There are many ways in which an individual can be good to the Doorman; an expression of affection that guarantees priority treatment, causing the crowd outside the club to make like the Red Sea as you sail through. (No waiting.)
“You’re looking so good I can hardly keep my hands off you.”
“I’ve got a boat; would you like to go water skiing?”
“How about some blow?”
If engaging the Doorman is too much, money will compensate. Properly done, bill folded, denomination showing (not under ten dollars, please), palmed in a handshake is considered cool. Waving money like a flag is not. Do not attempt to bargain with the Doorman.

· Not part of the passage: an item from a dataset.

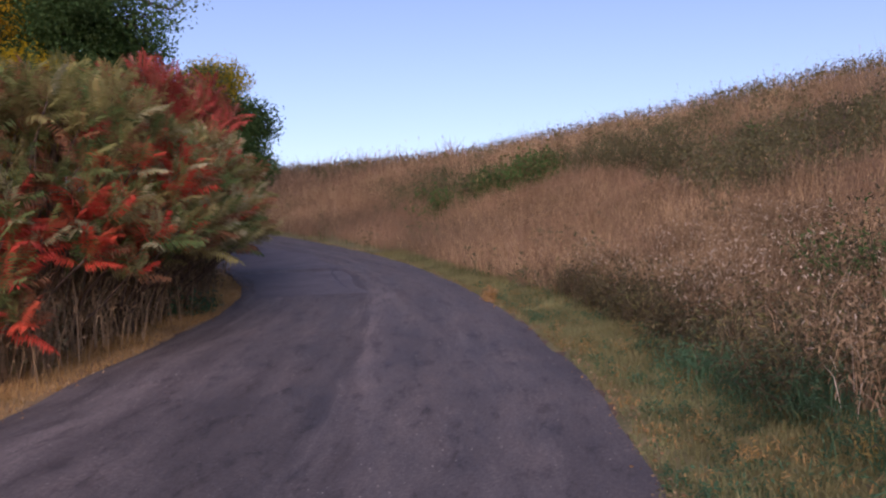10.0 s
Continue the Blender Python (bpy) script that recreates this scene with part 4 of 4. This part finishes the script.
def leafy(name, spots, height, spread, per, leaf, mats, split, label, seed, stems=5, droop=0.2, category="weeds", stuff=True, slim=0.45):
    """Weeds as stems with leaves gathered on them; one object. spots: (x, y) arrays."""
    rng = np.random.default_rng(seed)
    x, y = spots
    base = on_ground(x, y)
    n = len(x)
    hh = height * rng.uniform(0.6, 1.25, n)
    sb = np.repeat(base, stems, 0) + np.concatenate([rng.normal(size=(n * stems, 2)) * spread * 0.35, np.zeros((n * stems, 1))], 1)
    sh = np.repeat(hh, stems) * rng.uniform(0.6, 1.1, n * stems)
    v, t = blades(sb, sh, np.full(len(sb), 0.012), rng.uniform(0.1, 0.5, len(sb)), rng)
    tri = v.reshape(-1, 5, 3)
    who = rng.integers(0, len(sb), n * per)
    f = rng.uniform(0.15, 1.0, (n * per, 1)) ** 0.8
    pts = tri[who, 0] + (tri[who, 4] - tri[who, 0]) * f + rng.normal(size=(n * per, 3)) * spread * 0.22
    pts[:, 2] = np.maximum(pts[:, 2], tri[who, 0, 2] + 0.01)
    lv, lt = leaves(pts, leaf * rng.uniform(0.6, 1.4, len(pts)), rng, 0.1, droop, slim)
    slot = np.where(rng.uniform(size=len(pts)) < split, 1, 0)
    if not stuff:
        root = tagged(new(name), label, category)
        root.location = base.mean(0)
        o = np.array(root.location)
        for i in range(n):
            mine = np.arange(i * stems, (i + 1) * stems)
            tv = (tri[mine] - o).reshape(-1, 3)
            soup("stalk_tuft", tv, (np.array([[0, 1, 3], [0, 3, 2], [2, 3, 4]])[None] + np.arange(stems)[:, None, None] * 5).reshape(-1, 3), [mats[1]], parent=root)
            its = np.nonzero(who // stems == i)[0]
            pv = lv.reshape(-1, 4, 3)[its].reshape(-1, 3) - o
            tagged(soup("plume", pv, (np.array([[0, 1, 2], [0, 2, 3]])[None] + np.arange(len(its))[:, None, None] * 4).reshape(-1, 3), mats, np.repeat(slot[its], 2), root), kind="stuff")
        return root
    idx = np.concatenate([np.zeros(len(t), int), np.repeat(slot, 2)])
    return tagged(soup(name, np.concatenate([v, lv]), np.concatenate([t, lt + len(v)]), mats, idx), label, category, kind="stuff" if stuff else "")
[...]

(A rule of thumb: The Doorman will only accept money from those that they would let in anyway.)
The most money I have ever refused from a single individual at one time, was a crisp, new one-hundred-dollar bill.
(The man was an out-of-towner, in town for a furniture convention; drunk. Unzipping his fly and taking his penis out of his pants (barely in time), he peed on the steps in front of the Mudd Club.
I said, “There is cool and there is uncool.”